Tuli Mekondjo

In her first solo exhibition in Switzerland, Namibian artist Tuli Mekondjo (*1982) presents a practice that combines personal experience with collective memory - a process in which history, materiality and spirituality are interwoven. Mekondjo works with textiles, photography, sculpture, video and archival material. Her works deal with Namibia's colonial past and its repercussions that can still be felt today – from cultural erasure and environmental destruction to social trauma and fragmentation.

A central theme of her work is the reclaiming of cultural assets and access to colonial archives that document the colonial legacy - and in which the knowledge and voices of those affected are often missing. Mekondjo questions the role of Western institutions as custodians and interpreters of these materials and demands visibility and participation for the communities.
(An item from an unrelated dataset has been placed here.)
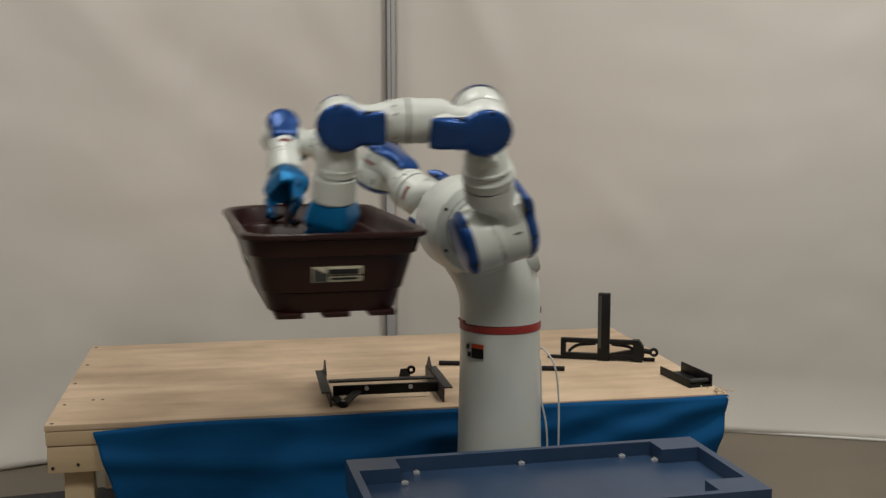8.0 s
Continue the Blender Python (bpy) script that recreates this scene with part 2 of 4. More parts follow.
place()
sheet("wall_sheet_left", (-1.5, -0.97), 1.3,
      [(1.5, 1.95, 42, 0.14, 0.024, 0.5), (1.0, 1.72, 30, 0.15, -0.02, 0.45), (0.55, 1.72, 44, 0.12, 0.012, 0.4), (1.06, 1.62, 93, 0.02, 0.009, 0.16),
       (0.4, 2.05, 62, 0.09, 0.018, 0.35), (1.5, 1.3, 20, 0.2, 0.014, 0.6), (0.9, 1.0, 75, 0.12, -0.01, 0.5)],
      "off-white vinyl sheet wall hanging slack with soft creases")
sheet("wall_sheet_right", (1.7, -0.345), 5.2,
      [(0.52, 1.98, 112, 0.09, 0.019, 0.34), (0.3, 1.9, 100, 0.13, -0.016, 0.5), (1.9, 1.2, 95, 0.2, 0.015, 1.2), (2.4, 2.0, 60, 0.2, 0.012, 0.8), (1.25, 1.0, 130, 0.1, 0.01, 0.4)],
      "off-white vinyl sheet wall hanging nearly smooth")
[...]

Her installation reflects on how cultural objects – once part of daily life – were removed from their local context by missionaries, ethnographers and travellers who either looted, exchanged or bought them for their collections. The absence of these cultural artefacts does not allow for transmitting ancestral knowledges, resulting in intergenerational trauma across Namibia’s various social and cultural groups.

By incorporating historical photographs from European archives and organic materials, Mekondjo develops a visual language of memory—resisting erasure, reclaiming history, and promoting healing. For example, her work reveals the impact of colonial violence, such as the forced adoption of Western clothing and hairstyles on Namibian domestic workers in white households.

At Kunsthalle Bern, Tuli Mekondjo presents a newly commissioned expansive installation exploring the Musée d’ethnographie de Neuchâtel’s collection of “constructed children”, what in Western ethnography is called fertility dolls. Restoring fertility channels as a healing process and a way to connect with and honour her ancestors is central to Tuli Mekondjo’s artistic engagement with her own biography. This is particularly evident in this body of work, in which she recreates these “constructed children”, which served a symbolic purpose of a woman having offspring, and were passed down through the generations in pre-colonial Aawambo communities. Now, however, they only exist in the collections of western ethnographic museums, and specifically in Switzerland at the Musée d’ethnographie de Neuchâtel, which kindly lends one of these artefacts for the exhibition; a rare example of a “constructed child” with a name: Nadula.

Using organic materials, textiles, and historical photographs, Mekondjo creates a visual language that keeps memory alive instead of hiding it in archives – as resistance, as reclamation, as healing.